* _THE REQUEST_: Write out the listing below without alteration, omitting its pictures.
━━ INFORMATION PROVIDED
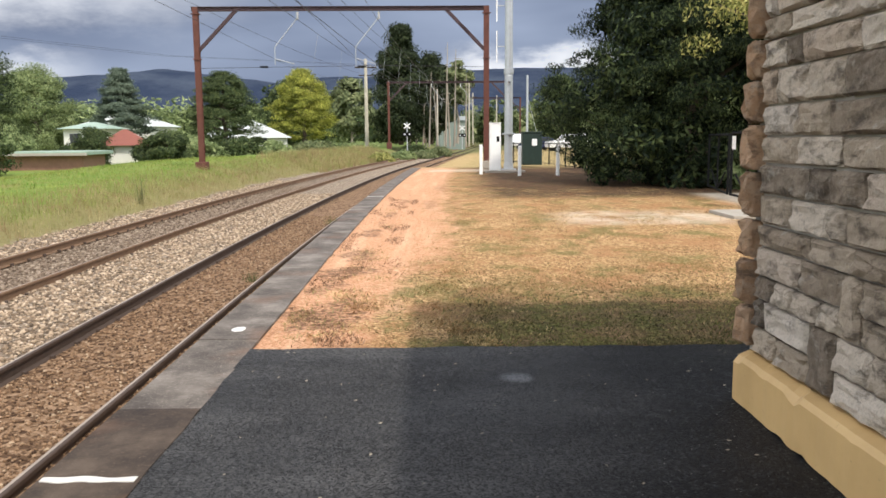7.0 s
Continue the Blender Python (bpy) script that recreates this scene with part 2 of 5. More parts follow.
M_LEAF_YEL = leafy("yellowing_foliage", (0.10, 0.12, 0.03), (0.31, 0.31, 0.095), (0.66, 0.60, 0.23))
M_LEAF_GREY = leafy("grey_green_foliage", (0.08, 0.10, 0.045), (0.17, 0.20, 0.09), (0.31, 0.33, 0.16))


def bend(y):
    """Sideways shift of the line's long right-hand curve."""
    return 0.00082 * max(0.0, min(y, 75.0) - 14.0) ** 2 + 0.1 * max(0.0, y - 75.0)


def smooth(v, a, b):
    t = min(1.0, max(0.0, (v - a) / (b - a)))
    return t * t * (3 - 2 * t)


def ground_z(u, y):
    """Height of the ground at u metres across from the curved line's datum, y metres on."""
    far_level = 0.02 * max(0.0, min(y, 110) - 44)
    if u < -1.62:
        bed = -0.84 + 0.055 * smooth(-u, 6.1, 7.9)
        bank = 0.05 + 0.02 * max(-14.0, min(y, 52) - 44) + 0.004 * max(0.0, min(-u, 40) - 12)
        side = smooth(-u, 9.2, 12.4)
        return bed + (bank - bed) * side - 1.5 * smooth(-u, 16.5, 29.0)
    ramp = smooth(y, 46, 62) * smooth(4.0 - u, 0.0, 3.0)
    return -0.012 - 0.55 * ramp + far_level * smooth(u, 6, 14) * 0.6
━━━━
* _FULL RESPONSE_:
7.0 s
Continue the Blender Python (bpy) script that recreates this scene with part 2 of 5. More parts follow.
M_LEAF_YEL = leafy("yellowing_foliage", (0.10, 0.12, 0.03), (0.31, 0.31, 0.095), (0.66, 0.60, 0.23))
M_LEAF_GREY = leafy("grey_green_foliage", (0.08, 0.10, 0.045), (0.17, 0.20, 0.09), (0.31, 0.33, 0.16))


def bend(y):
    """Sideways shift of the line's long right-hand curve."""
    return 0.00082 * max(0.0, min(y, 75.0) - 14.0) ** 2 + 0.1 * max(0.0, y - 75.0)


def smooth(v, a, b):
    t = min(1.0, max(0.0, (v - a) / (b - a)))
    return t * t * (3 - 2 * t)


def ground_z(u, y):
    """Height of the ground at u metres across from the curved line's datum, y metres on."""
    far_level = 0.02 * max(0.0, min(y, 110) - 44)
    if u < -1.62:
        bed = -0.84 + 0.055 * smooth(-u, 6.1, 7.9)
        bank = 0.05 + 0.02 * max(-14.0, min(y, 52) - 44) + 0.004 * max(0.0, min(-u, 40) - 12)
        side = smooth(-u, 9.2, 12.4)
        return bed + (bank - bed) * side - 1.5 * smooth(-u, 16.5, 29.0)
    ramp = smooth(y, 46, 62) * smooth(4.0 - u, 0.0, 3.0)
    return -0.012 - 0.55 * ramp + far_level * smooth(u, 6, 14) * 0.6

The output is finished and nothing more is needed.